All lives matter – time for more parents to start home schooling

Albert Facey’s autobiographical tome A Fortunate Life would become required national reading in Years 7, 8 or 9 as part of the Australian Curriculum in a proposal floated by the KAP to prevent the further “woke” ideological indoctrination of today’s youth. 

The draft changes to Australian’s national education doctrine were revealed last week and have led to heated debate.

The new national plan, which must be signed off on by the state and territory governments, effectually cancels any positive mention of Judeo-Christian tradition and frames the birth of modern Australia as an inhumane, colonial conquest that has led to continued Indigenous dispossession and oppression.
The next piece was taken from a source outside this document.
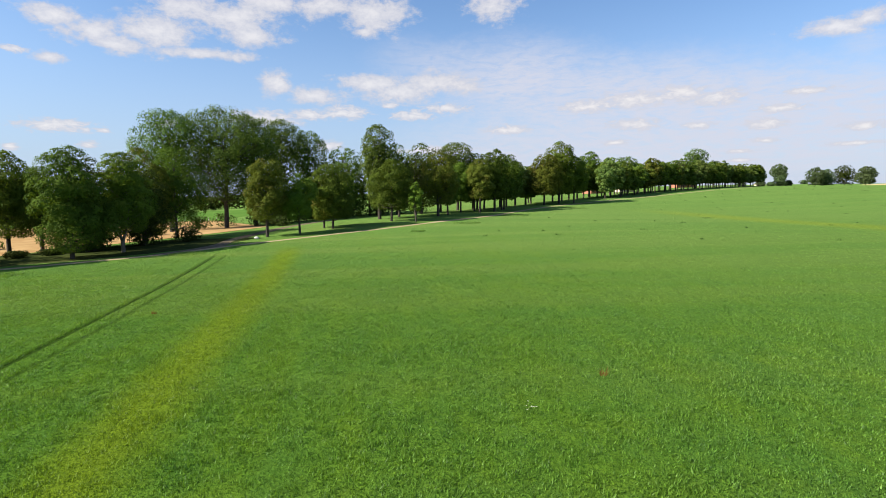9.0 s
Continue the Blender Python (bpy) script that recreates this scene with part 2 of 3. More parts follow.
def plain_material(name, colour, rough=0.7, scale=3.0, amount=0.3):
    m, n = material(name)
    at = n.node("ShaderNodeTexCoord").outputs["Object"]
    f = n.noise(at, scale, 5.0, 0.6)
    c = n.mix(n.step(f, 0.35, 0.75, 0.0, amount), colour, tuple(v * 0.55 for v in colour))
    finish(n, principled(n, c, rough, f, 0.3, 0.02))
    return m


MEADOW = meadow_ground()
BLADE = blade_material()
LIME = leaf_material("lime_leaf", (0.044, 0.076, 0.012), (0.098, 0.146, 0.020))
LIME_BROWN = leaf_material("lime_leaf_browning", (0.060, 0.086, 0.014), (0.138, 0.172, 0.025), (0.138, 0.122, 0.027))
LIME_LIGHT = leaf_material("maple_leaf", (0.054, 0.098, 0.013), (0.132, 0.195, 0.026))
POPLAR = leaf_material("poplar_leaf", (0.052, 0.092, 0.016), (0.128, 0.192, 0.036))
# darker leaf shared by back trees, bushes, far wood and a crest tree
DARK = leaf_material("dark_leaf", (0.026, 0.042, 0.010), (0.055, 0.076, 0.016))
# paler leaf for the far row: distance haze put into its colour
HAZED_LEAF = leaf_material("hazed_leaf", (0.062, 0.105, 0.026), (0.140, 0.198, 0.046))
FAR_LEAF = leaf_material("field_tree_leaf", (0.050, 0.080, 0.030), (0.090, 0.125, 0.050))
BARK = bark_material("bark", (0.024, 0.018, 0.013), (0.064, 0.050, 0.036))
PALE_BARK = bark_material("pale_bark", (0.075, 0.064, 0.048), (0.18, 0.15, 0.11))
SAND = earth_material("sandy_track", (0.30, 0.23, 0.13), (0.42, 0.34, 0.21), 6.0)
DIRT = earth_material("dirt_road", (0.13, 0.105, 0.070), (0.22, 0.18, 0.125), 5.0)
STUBBLE = earth_material("stubble", (0.34, 0.215, 0.095), (0.46, 0.31, 0.15), 4.0, 0.12)
WHEAT = earth_material("ripe_wheat", (0.48, 0.38, 0.18), (0.62, 0.50, 0.26), 3.0, 0.1)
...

KAP leader Robbie Katter warns the new national educational doctrine is anti-Christian, promotes a false portrayal of Australia’s early history and fosters Islam

Islam is mentioned in the new curriculum eight times, but Christianity just five. Liberalism, the West’s defining ideological principle since the 17th century, is hardly mentioned at all.[1]

However the KAP said there was one quick fix that would create some balance – introducing Albert Facey’s poignant, and quintessentially Australian, book.
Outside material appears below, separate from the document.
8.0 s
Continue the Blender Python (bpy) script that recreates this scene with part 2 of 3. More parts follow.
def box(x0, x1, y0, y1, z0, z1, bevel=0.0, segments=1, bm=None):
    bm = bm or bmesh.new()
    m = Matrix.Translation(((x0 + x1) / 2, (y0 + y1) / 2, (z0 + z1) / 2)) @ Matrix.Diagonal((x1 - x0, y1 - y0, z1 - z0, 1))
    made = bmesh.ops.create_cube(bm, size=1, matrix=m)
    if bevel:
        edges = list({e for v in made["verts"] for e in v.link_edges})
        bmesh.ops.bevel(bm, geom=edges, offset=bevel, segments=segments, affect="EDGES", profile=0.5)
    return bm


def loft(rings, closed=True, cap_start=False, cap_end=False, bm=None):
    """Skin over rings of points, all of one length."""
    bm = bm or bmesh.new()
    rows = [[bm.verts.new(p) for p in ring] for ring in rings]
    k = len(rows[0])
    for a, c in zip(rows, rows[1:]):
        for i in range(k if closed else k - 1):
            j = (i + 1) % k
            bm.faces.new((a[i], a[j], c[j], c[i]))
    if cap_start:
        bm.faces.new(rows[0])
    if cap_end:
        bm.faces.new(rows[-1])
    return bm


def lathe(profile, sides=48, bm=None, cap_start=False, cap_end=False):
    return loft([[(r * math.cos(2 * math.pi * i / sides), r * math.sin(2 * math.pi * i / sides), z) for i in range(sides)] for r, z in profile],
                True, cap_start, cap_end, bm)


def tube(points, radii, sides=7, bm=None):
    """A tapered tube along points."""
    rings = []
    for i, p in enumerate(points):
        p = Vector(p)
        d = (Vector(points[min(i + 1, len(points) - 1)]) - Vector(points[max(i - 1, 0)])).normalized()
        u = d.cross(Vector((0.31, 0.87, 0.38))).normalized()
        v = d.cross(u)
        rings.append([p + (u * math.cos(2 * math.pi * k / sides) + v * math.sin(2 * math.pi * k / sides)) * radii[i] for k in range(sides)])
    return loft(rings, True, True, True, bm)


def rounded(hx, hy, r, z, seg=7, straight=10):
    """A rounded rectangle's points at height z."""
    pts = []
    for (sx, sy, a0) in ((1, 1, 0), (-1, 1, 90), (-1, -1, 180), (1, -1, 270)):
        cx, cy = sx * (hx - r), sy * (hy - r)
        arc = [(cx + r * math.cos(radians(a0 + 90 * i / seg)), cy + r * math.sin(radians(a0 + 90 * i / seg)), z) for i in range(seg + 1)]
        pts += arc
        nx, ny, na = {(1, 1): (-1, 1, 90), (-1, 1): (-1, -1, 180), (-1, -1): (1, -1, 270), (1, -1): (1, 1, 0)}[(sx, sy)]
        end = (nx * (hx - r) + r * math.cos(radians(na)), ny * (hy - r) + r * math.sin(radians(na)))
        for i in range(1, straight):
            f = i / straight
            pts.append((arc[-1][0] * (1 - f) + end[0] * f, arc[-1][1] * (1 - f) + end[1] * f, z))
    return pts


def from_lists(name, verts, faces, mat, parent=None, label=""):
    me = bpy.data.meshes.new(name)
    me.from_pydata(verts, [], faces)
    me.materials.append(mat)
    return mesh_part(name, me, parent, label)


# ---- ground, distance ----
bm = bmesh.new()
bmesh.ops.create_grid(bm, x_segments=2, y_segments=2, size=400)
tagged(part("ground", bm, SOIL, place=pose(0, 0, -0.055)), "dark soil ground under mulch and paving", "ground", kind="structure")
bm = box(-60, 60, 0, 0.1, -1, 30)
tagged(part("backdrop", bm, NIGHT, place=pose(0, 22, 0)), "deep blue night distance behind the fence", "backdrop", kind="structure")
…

KAP Leader and Traeger MP Robbie Katter said few youth of today would be able imagine the hardship the author, born in 1894 in Melbourne, had faced and overcome in his life.

Albert Facey’s father died when he was two, then his mother deserted him. He started work aged eight and being denied an education, grew up illiterate but later taught himself to read and write. [2]

He survived Gallipoli but lost two of his brothers there and suffered terrible pain because of injuries he sustained. He married and had a family, but one of his sons died in World War II.

Despite all this, the retired pig and poultry farmer decided to term his life story A Fortunate Life when he sat down at his kitchen table to write it in the early 1970s.

Mr Katter said contemporary Australia was so far removed from the reality of lives like Albert Facey’s, even though he was around until just a few decades ago. 

“Mr Facey’s book is one I read when I was young and something I have revisited over the years – it is an incredible story and a very good lesson on perspective that many of us could do with these days,” he said.

“History is not for those who have an ideological agenda, and it is not there to be twisted to indoctrinate our kids – it is for remembering in all its complexities and learning from.

“Young Australians are being perpetually taught to be ashamed for simply existing, whether the topic is climate change and their involvement, racism or some other systemic inequality – they are being falsely led to believe the world has never been in a worse state and it’s all their fault.”

Mr Katter said Albert Facey was a self-described “Labor man” who believed the party stood on the side of the workers.

“I am not sure what he would think of the Labor party we have today,” he said. 

The KAP believes the book should become mandatory reading for English students in Years 7,8 or 9 – while the book is sometimes currently used in schools, it is not mandatory.

The Australian National Curriculum serves as a framework for all Australian educators and students, but the new draft curriculum has been publicly criticised for being ideological and abstract. Further it proposes to delay teaching primary school kids core maths concepts, and places a greater focus on sex and relationship education in the early school years.